Access

Sign with 'Our place to learn' and 'Welcome to the library'.

Effective access is about actively encouraging people to use the library, and making it easy for them. Your library staff, services, technology, policies and procedures should all enable and encourage access, not limit it.

Why access matters

Easy and equitable access to all that the library offers enables your school community to make good use of your library’s services, resources, physical space, and staff expertise. Improving access is, in part, about removing barriers so that everyone feels included and supported to use the library.

The school library plays a unique role in promoting, protecting, and educating about intellectual freedom. It serves as a point of voluntary access to information and ideas and as a learning laboratory for students as they acquire critical thinking and problem-solving skills needed in a pluralistic society.
Access to resources and services in the school library, American Library Association (2014)

How can you ensure equitable access to the library’s services and resources for members of the school community?

Making access easy for everyone

  • Understand the diversity of your school community, and develop library staff expertise to meet a broad range of needs, including students affected by disability or disadvantage, or those who need learning support.

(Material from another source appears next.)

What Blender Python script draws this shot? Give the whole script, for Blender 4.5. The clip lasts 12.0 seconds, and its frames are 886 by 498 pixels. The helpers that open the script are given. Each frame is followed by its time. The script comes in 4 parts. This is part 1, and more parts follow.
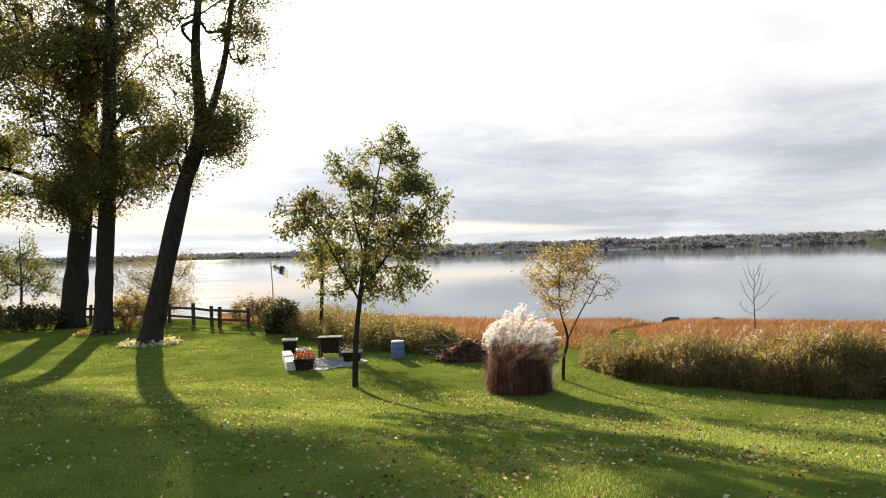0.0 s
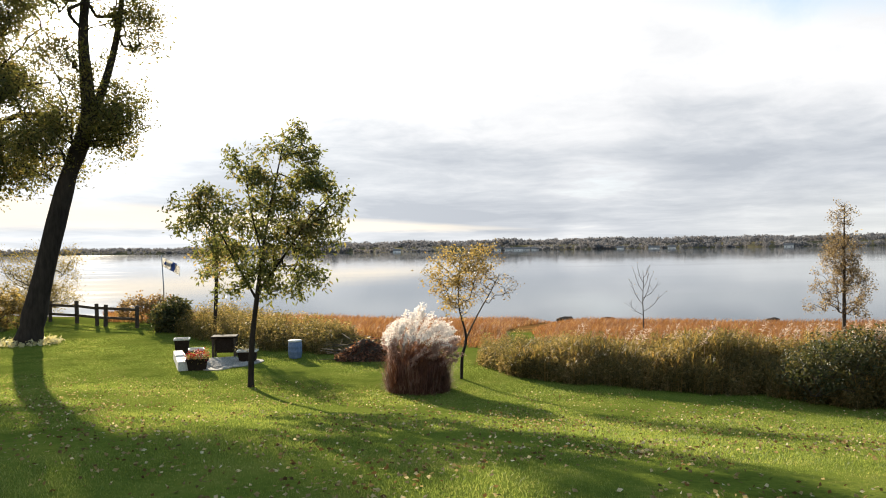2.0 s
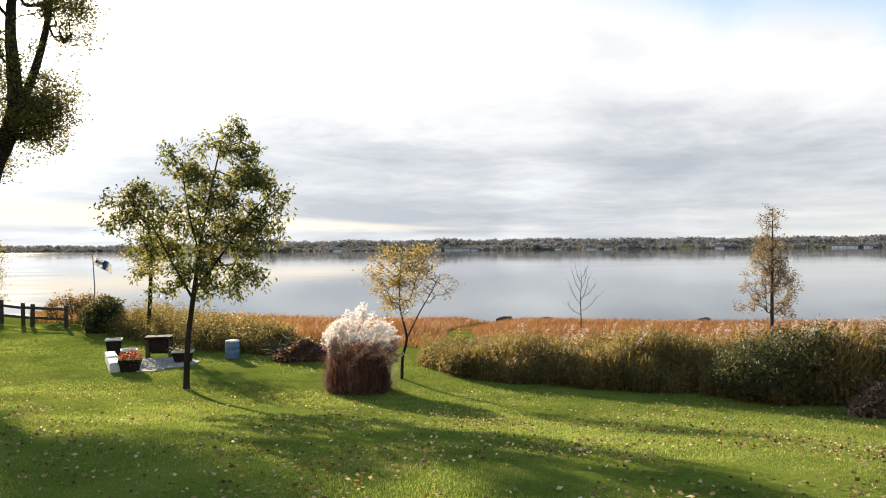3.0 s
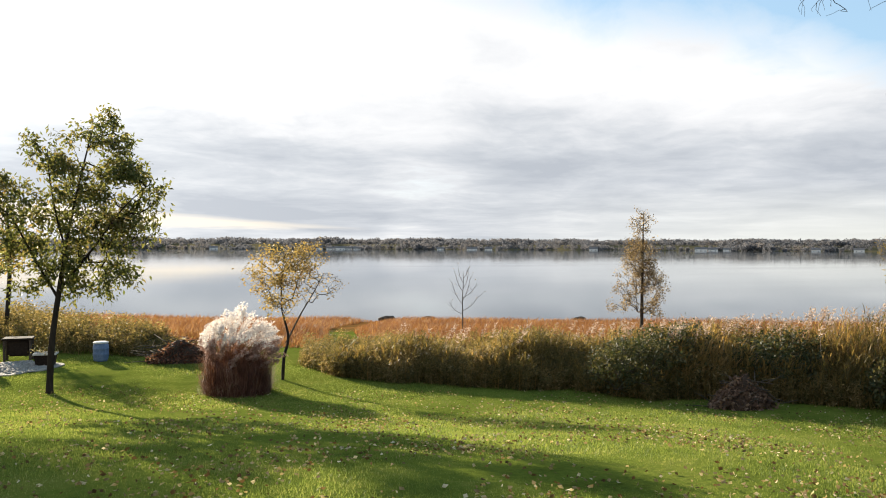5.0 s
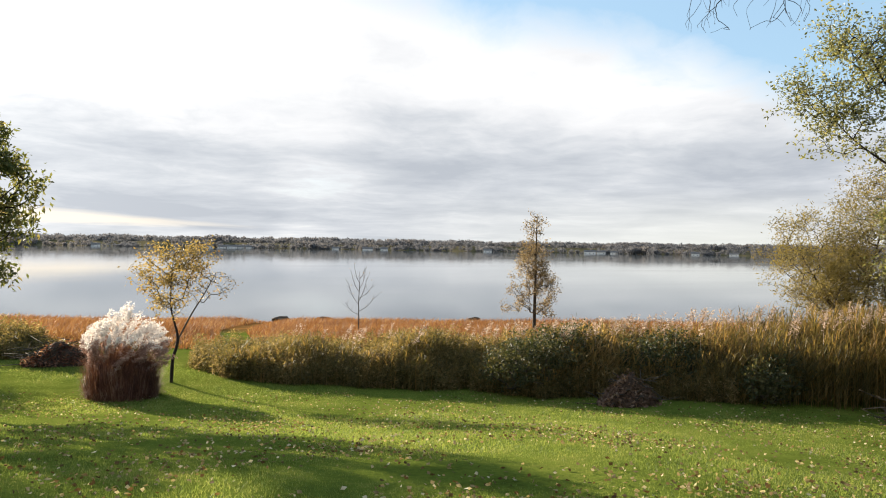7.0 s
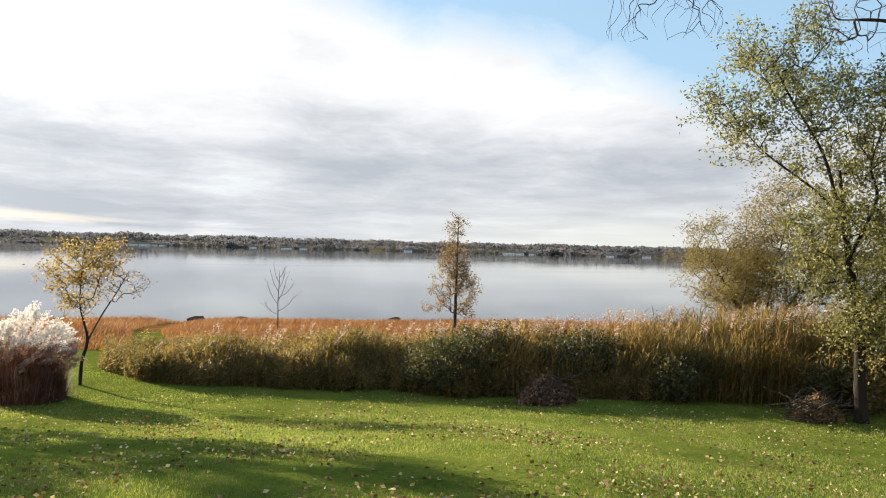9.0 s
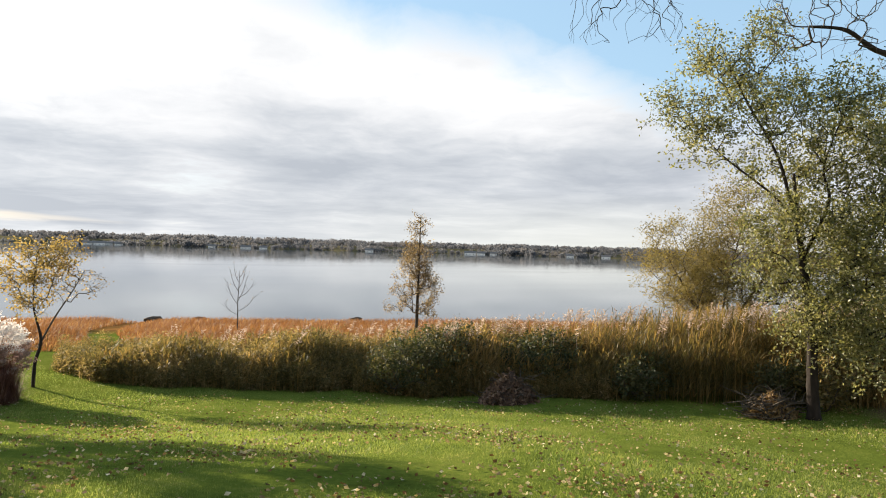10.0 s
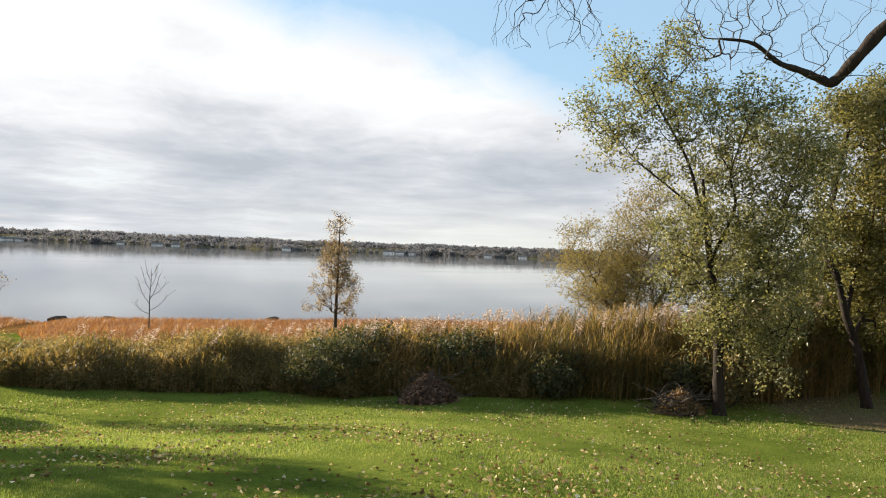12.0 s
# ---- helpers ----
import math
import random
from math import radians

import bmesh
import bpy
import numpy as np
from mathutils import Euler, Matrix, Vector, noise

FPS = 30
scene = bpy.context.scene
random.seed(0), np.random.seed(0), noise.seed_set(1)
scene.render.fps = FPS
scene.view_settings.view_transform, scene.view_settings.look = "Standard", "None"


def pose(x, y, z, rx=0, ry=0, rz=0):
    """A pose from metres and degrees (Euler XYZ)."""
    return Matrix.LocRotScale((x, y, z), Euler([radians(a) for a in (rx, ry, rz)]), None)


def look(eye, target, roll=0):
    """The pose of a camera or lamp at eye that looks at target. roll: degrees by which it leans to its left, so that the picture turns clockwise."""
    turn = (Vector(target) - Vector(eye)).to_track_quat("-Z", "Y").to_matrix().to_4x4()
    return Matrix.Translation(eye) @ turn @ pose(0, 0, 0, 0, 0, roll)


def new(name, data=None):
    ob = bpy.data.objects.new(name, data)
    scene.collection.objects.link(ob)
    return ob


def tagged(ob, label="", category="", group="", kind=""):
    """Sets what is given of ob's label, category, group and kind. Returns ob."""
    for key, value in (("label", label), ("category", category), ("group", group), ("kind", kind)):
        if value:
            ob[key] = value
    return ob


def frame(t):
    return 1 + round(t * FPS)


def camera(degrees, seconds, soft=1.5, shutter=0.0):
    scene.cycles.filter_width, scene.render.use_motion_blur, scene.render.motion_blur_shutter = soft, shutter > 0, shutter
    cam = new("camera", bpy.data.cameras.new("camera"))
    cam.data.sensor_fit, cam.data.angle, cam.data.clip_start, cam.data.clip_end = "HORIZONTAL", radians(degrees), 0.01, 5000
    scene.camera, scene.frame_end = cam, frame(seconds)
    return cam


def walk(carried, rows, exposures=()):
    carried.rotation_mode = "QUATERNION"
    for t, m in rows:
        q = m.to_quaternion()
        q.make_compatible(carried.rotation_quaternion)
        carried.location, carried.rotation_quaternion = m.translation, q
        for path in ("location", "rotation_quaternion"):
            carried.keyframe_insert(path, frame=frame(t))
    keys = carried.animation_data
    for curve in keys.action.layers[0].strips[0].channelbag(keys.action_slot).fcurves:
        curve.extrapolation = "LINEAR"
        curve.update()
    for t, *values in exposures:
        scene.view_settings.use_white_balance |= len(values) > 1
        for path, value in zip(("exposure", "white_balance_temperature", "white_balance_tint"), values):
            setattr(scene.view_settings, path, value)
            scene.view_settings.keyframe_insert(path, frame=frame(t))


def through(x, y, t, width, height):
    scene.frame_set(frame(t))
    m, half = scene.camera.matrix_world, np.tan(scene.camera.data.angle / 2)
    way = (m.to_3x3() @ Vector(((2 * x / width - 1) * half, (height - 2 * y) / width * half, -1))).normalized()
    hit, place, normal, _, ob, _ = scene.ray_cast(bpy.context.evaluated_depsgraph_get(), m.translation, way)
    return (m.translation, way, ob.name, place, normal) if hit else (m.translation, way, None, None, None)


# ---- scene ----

  • Work proactively to remove barriers to learning and participation for all students by ensuring equity and freedom of access to the library facilities, resources, and services.

  • Develop library policies, systems, and procedures that are learner- and reader-centered, and focus on making it easy for people to find, access, and use library curated resources.

  • Establish opening times and a flexible approach to use of the library space, that suit students, their parents, and whānau to allow equitable access for students, staff, and the wider school community.

  • When the library is open, have library staff or other adults available to help students, parents and whānau to find, access, and use what they need.

  • Create an online space that connects members of your school community to resources — in the library and elsewhere — that support reading, research and inquiry learning, and contribute to student well-being.

Key questions

  • Do your library policies, systems, and procedures allow and encourage students to choose their own reading materials, and freely access information, relating to their particular interests and needs?

  • Does your library provide access to resources and technology for students who would otherwise be disadvantaged?

  • Is your library open for students, their parents and whānau at times that suit them — before, during and at the end of the school day?